WORKING DATA:
══════════
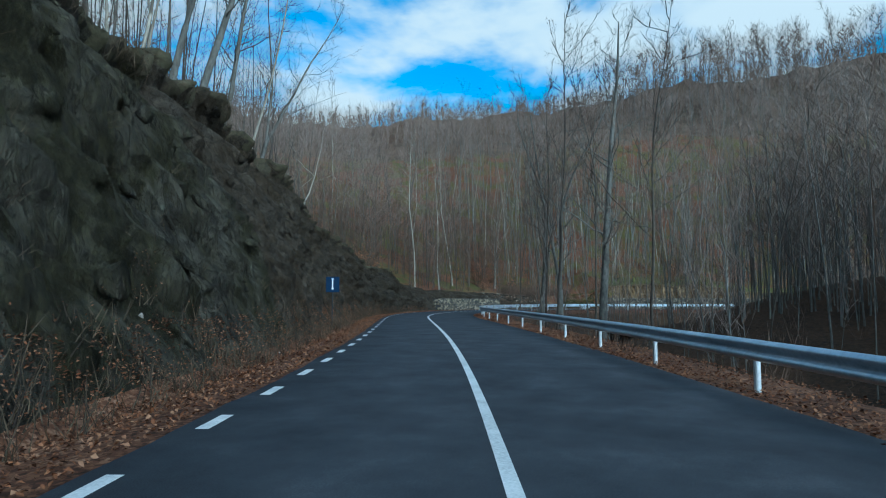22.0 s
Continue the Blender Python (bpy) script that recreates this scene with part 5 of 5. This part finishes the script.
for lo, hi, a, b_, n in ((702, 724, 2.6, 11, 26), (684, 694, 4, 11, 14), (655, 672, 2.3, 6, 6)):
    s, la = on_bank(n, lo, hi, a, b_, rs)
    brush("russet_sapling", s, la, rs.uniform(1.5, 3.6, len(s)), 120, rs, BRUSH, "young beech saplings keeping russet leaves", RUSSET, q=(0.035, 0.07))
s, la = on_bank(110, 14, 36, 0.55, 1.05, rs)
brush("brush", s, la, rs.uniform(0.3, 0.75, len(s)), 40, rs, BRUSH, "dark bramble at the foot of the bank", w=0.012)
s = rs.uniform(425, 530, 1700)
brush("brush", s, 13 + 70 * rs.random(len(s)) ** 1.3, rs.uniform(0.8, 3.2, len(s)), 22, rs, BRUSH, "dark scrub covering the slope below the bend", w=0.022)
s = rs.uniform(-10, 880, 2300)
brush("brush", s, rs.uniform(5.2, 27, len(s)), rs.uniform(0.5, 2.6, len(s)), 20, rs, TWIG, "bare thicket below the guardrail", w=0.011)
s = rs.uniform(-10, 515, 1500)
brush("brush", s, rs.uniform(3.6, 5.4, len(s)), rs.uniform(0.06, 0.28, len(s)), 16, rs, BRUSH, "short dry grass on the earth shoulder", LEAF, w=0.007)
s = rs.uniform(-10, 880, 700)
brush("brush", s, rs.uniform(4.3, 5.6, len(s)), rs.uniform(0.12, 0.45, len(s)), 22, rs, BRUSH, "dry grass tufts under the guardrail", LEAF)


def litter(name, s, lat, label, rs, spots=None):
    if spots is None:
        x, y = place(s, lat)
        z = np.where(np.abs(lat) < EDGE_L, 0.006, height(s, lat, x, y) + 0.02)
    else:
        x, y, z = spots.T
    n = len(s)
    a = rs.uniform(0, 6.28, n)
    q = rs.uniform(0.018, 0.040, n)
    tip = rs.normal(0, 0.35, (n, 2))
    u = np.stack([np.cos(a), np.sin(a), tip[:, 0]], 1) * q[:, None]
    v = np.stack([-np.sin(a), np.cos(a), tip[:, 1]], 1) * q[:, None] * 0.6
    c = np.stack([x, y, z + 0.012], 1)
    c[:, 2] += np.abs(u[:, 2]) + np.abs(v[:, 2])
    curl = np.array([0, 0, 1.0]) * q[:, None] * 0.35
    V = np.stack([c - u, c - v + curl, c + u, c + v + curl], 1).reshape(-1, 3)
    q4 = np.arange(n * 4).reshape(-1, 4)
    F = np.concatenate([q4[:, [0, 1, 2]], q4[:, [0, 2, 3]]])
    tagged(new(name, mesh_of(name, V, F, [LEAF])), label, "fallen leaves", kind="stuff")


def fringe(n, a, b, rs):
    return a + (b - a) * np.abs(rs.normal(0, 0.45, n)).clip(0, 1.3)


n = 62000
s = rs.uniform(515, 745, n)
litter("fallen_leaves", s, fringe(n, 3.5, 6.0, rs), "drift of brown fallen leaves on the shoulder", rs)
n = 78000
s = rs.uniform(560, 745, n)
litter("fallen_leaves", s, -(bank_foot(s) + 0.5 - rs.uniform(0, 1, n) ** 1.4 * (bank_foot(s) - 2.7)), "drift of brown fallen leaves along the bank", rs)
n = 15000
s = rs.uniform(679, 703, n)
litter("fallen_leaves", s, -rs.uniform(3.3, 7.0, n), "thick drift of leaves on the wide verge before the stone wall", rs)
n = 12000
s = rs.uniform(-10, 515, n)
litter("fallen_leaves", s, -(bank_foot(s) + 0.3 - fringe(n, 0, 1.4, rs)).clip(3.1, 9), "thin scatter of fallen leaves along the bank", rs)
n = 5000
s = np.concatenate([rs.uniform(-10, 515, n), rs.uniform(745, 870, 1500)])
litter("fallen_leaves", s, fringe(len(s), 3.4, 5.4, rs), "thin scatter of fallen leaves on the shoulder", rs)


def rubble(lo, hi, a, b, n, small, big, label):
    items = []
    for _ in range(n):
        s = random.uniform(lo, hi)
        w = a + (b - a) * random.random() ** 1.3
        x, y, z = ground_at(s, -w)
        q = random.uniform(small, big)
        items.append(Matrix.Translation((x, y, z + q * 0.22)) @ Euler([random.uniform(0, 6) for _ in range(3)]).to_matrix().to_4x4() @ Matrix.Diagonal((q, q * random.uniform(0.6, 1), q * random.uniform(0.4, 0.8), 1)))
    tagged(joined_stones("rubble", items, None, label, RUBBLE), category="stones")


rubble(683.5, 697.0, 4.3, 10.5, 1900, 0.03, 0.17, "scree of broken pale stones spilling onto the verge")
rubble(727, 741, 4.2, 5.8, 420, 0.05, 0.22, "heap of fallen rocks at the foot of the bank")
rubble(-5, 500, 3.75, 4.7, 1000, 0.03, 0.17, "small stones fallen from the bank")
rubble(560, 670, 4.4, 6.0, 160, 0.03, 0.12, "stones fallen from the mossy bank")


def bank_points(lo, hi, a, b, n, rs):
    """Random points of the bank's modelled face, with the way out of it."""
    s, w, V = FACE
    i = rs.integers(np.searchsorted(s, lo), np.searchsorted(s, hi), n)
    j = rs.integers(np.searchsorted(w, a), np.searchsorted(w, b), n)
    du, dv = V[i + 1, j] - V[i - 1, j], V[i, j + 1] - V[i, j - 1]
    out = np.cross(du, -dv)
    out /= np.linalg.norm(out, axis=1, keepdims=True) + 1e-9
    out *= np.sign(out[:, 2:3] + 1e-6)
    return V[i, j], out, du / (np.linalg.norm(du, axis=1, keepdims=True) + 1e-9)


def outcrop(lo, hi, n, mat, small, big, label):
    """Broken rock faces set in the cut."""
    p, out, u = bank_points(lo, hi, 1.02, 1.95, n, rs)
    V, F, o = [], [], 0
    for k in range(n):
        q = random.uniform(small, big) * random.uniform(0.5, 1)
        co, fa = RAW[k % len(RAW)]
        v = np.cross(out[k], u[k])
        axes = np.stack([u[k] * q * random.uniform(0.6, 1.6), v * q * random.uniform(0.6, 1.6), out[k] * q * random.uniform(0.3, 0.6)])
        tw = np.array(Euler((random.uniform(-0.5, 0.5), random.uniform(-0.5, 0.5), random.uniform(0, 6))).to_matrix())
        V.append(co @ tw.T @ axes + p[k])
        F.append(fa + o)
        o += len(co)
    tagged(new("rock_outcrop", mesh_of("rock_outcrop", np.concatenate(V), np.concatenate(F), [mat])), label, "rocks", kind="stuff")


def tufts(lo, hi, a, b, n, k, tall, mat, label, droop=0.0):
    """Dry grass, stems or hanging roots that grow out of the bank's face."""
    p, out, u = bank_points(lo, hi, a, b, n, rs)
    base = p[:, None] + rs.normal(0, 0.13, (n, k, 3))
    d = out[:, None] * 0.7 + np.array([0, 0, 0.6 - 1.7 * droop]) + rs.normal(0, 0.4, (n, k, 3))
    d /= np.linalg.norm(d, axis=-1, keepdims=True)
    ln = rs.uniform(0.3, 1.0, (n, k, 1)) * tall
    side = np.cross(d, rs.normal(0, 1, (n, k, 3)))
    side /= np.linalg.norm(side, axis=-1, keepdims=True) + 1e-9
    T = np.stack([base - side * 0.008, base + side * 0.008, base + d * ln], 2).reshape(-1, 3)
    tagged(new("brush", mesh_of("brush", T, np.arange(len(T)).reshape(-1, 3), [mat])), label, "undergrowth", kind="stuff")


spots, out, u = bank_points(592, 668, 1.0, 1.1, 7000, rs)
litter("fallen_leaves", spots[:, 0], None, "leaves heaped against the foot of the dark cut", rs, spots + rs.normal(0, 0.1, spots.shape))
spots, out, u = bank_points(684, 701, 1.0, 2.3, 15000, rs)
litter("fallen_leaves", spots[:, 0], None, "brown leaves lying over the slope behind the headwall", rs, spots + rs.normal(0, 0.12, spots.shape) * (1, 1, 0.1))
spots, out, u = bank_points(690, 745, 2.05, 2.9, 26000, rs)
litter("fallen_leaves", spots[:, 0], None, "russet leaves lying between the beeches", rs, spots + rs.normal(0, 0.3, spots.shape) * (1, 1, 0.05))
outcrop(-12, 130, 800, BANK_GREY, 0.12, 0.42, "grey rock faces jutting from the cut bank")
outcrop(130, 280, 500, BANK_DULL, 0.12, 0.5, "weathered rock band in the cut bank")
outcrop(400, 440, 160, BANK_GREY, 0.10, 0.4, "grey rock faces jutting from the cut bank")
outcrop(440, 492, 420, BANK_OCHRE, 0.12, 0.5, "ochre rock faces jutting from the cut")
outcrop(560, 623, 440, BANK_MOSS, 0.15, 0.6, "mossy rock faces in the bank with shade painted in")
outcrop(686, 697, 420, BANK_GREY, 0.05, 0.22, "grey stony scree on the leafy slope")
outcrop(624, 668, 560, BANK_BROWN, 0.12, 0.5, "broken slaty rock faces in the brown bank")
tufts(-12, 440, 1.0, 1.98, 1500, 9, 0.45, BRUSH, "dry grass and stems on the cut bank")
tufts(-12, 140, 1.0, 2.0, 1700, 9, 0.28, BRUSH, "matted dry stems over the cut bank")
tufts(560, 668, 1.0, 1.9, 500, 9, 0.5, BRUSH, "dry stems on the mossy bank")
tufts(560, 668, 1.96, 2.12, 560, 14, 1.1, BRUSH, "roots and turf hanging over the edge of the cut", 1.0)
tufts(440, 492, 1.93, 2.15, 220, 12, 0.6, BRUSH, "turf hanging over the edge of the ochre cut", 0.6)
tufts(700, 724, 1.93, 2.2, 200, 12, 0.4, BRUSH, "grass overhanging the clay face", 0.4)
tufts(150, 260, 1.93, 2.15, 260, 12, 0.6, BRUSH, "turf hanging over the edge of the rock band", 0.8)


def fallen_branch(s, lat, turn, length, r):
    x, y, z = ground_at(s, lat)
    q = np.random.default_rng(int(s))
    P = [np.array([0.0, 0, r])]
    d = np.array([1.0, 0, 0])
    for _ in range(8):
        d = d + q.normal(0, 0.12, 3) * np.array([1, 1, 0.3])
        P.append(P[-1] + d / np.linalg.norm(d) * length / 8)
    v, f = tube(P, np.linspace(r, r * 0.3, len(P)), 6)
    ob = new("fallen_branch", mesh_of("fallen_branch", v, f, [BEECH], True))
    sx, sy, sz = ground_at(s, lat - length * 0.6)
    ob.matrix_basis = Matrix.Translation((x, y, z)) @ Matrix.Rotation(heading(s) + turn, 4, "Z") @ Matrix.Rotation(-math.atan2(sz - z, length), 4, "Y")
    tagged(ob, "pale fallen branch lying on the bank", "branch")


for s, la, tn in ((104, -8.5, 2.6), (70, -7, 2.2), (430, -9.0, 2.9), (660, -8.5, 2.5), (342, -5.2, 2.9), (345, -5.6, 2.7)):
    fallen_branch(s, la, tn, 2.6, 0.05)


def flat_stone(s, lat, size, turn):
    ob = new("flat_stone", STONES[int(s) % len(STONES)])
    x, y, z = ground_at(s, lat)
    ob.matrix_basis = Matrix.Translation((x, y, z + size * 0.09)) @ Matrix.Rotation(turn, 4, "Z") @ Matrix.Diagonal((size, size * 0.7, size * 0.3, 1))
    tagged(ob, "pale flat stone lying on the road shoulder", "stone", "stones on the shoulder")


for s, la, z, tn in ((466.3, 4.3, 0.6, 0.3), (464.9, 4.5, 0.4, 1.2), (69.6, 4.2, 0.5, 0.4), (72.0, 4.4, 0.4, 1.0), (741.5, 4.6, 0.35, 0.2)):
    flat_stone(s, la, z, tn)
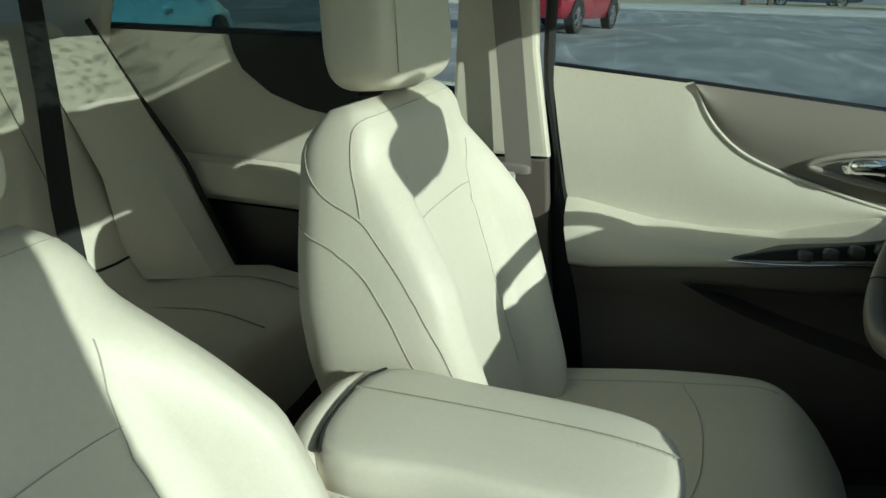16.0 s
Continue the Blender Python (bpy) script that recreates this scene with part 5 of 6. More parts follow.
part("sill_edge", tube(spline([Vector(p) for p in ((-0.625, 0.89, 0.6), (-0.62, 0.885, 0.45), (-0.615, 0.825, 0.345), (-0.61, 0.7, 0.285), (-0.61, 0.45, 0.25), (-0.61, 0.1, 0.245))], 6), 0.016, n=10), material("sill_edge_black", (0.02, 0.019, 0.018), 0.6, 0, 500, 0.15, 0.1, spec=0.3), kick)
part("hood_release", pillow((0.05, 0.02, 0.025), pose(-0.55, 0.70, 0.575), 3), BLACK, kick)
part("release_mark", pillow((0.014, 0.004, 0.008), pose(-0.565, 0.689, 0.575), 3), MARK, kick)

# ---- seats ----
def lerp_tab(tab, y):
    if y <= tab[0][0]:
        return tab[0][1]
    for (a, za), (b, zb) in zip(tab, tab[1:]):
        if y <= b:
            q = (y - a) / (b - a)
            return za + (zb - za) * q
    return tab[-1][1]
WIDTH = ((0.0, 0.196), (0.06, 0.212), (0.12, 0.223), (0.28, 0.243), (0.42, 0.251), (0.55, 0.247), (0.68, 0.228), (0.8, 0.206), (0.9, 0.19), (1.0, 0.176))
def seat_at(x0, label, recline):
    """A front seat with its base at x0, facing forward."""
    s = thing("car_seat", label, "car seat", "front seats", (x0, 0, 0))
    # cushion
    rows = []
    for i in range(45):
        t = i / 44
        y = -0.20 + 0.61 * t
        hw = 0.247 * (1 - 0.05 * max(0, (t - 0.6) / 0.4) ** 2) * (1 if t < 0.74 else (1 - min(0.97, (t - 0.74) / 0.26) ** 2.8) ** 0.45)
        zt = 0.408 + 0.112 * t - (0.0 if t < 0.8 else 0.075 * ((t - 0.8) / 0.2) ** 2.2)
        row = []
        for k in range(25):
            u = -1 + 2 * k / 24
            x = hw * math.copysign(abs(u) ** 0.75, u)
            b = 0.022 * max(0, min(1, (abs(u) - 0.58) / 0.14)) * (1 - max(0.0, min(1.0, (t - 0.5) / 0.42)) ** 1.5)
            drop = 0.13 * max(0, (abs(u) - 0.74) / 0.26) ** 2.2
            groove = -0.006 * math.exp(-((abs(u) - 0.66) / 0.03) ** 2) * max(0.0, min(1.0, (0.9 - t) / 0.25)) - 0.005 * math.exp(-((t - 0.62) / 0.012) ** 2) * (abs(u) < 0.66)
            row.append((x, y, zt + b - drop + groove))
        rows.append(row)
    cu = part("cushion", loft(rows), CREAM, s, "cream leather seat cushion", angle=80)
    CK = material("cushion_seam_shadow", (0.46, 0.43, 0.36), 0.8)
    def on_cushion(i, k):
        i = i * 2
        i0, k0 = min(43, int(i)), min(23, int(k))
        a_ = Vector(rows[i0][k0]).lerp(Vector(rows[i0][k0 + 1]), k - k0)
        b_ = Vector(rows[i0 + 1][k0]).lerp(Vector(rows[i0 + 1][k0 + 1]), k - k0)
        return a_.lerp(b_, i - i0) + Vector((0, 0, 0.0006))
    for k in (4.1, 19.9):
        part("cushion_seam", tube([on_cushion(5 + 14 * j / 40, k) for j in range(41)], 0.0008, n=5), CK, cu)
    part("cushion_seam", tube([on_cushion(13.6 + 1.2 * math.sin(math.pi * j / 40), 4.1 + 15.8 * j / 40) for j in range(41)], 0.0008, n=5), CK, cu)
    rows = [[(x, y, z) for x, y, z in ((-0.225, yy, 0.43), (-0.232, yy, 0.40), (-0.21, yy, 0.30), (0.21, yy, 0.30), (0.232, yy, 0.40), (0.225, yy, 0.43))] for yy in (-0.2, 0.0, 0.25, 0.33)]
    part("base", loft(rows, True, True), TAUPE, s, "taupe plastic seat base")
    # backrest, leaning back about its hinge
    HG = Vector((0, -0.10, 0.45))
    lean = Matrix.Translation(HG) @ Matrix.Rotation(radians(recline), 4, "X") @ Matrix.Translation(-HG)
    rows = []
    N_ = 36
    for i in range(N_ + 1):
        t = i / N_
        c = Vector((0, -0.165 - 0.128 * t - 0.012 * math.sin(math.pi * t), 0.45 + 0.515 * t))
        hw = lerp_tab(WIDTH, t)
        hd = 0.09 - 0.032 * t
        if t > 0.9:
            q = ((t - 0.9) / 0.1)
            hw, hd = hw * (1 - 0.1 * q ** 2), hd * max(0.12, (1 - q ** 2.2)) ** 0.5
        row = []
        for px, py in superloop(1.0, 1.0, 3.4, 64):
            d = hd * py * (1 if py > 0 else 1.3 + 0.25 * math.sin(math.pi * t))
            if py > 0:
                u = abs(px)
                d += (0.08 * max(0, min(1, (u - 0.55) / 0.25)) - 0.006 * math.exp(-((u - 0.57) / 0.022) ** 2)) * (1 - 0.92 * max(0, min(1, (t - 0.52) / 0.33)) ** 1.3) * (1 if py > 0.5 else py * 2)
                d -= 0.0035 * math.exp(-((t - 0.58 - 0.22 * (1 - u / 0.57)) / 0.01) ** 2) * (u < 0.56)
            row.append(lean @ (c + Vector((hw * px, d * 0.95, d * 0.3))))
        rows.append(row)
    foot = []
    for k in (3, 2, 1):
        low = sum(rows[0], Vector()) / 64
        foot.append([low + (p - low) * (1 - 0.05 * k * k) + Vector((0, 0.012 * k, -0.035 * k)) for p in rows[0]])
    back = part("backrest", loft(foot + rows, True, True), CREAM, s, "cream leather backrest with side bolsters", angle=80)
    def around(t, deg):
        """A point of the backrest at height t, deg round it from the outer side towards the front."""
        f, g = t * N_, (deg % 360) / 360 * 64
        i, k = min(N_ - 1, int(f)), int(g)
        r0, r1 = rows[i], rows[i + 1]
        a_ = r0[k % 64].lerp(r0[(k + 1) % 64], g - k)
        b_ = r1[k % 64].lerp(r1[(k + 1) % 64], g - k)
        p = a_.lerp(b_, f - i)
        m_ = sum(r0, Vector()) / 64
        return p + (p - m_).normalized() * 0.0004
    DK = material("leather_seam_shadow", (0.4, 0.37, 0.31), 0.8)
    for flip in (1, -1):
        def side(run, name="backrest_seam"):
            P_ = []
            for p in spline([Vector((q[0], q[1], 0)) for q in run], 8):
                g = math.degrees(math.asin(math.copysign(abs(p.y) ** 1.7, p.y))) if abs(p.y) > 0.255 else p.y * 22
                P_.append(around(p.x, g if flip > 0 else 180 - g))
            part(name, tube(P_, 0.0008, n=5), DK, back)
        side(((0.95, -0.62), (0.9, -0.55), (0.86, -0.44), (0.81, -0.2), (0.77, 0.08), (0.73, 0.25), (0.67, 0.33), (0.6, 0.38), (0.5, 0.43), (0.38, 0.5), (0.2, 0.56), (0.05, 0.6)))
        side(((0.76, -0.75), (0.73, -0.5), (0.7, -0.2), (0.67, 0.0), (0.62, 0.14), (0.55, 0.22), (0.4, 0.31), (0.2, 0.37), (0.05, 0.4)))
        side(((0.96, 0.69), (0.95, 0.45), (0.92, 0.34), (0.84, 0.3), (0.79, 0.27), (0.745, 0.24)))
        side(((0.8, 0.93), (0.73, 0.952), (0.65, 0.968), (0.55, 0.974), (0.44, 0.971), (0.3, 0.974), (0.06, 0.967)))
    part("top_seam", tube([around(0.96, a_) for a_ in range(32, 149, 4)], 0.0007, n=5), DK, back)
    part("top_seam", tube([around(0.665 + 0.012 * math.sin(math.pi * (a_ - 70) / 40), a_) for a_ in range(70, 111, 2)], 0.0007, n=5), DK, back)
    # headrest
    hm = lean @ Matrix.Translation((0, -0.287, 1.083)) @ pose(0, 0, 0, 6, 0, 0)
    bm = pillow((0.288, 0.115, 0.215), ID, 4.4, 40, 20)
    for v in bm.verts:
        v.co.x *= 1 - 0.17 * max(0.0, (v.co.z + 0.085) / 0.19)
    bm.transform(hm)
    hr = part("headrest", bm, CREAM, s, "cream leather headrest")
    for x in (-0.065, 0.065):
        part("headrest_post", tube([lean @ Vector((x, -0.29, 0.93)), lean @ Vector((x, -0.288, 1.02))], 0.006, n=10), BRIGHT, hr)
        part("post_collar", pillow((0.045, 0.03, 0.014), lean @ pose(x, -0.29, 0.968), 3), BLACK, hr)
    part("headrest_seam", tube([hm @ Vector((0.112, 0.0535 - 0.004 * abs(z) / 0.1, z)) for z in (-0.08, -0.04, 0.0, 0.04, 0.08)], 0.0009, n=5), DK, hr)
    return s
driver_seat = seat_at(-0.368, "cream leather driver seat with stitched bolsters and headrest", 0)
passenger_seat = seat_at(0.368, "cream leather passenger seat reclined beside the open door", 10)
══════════
WHAT TO WORK ON: Return the lines from the line with "finishes the script." through the line with "return a + (b", inclusive, exactly as they stand, and nothing else.

TASK OUTPUT:
Continue the Blender Python (bpy) script that recreates this scene with part 5 of 5. This part finishes the script.
for lo, hi, a, b_, n in ((702, 724, 2.6, 11, 26), (684, 694, 4, 11, 14), (655, 672, 2.3, 6, 6)):
    s, la = on_bank(n, lo, hi, a, b_, rs)
    brush("russet_sapling", s, la, rs.uniform(1.5, 3.6, len(s)), 120, rs, BRUSH, "young beech saplings keeping russet leaves", RUSSET, q=(0.035, 0.07))
s, la = on_bank(110, 14, 36, 0.55, 1.05, rs)
brush("brush", s, la, rs.uniform(0.3, 0.75, len(s)), 40, rs, BRUSH, "dark bramble at the foot of the bank", w=0.012)
s = rs.uniform(425, 530, 1700)
brush("brush", s, 13 + 70 * rs.random(len(s)) ** 1.3, rs.uniform(0.8, 3.2, len(s)), 22, rs, BRUSH, "dark scrub covering the slope below the bend", w=0.022)
s = rs.uniform(-10, 880, 2300)
brush("brush", s, rs.uniform(5.2, 27, len(s)), rs.uniform(0.5, 2.6, len(s)), 20, rs, TWIG, "bare thicket below the guardrail", w=0.011)
s = rs.uniform(-10, 515, 1500)
brush("brush", s, rs.uniform(3.6, 5.4, len(s)), rs.uniform(0.06, 0.28, len(s)), 16, rs, BRUSH, "short dry grass on the earth shoulder", LEAF, w=0.007)
s = rs.uniform(-10, 880, 700)
brush("brush", s, rs.uniform(4.3, 5.6, len(s)), rs.uniform(0.12, 0.45, len(s)), 22, rs, BRUSH, "dry grass tufts under the guardrail", LEAF)


def litter(name, s, lat, label, rs, spots=None):
    if spots is None:
        x, y = place(s, lat)
        z = np.where(np.abs(lat) < EDGE_L, 0.006, height(s, lat, x, y) + 0.02)
    else:
        x, y, z = spots.T
    n = len(s)
    a = rs.uniform(0, 6.28, n)
    q = rs.uniform(0.018, 0.040, n)
    tip = rs.normal(0, 0.35, (n, 2))
    u = np.stack([np.cos(a), np.sin(a), tip[:, 0]], 1) * q[:, None]
    v = np.stack([-np.sin(a), np.cos(a), tip[:, 1]], 1) * q[:, None] * 0.6
    c = np.stack([x, y, z + 0.012], 1)
    c[:, 2] += np.abs(u[:, 2]) + np.abs(v[:, 2])
    curl = np.array([0, 0, 1.0]) * q[:, None] * 0.35
    V = np.stack([c - u, c - v + curl, c + u, c + v + curl], 1).reshape(-1, 3)
    q4 = np.arange(n * 4).reshape(-1, 4)
    F = np.concatenate([q4[:, [0, 1, 2]], q4[:, [0, 2, 3]]])
    tagged(new(name, mesh_of(name, V, F, [LEAF])), label, "fallen leaves", kind="stuff")


def fringe(n, a, b, rs):
    return a + (b - a) * np.abs(rs.normal(0, 0.45, n)).clip(0, 1.3)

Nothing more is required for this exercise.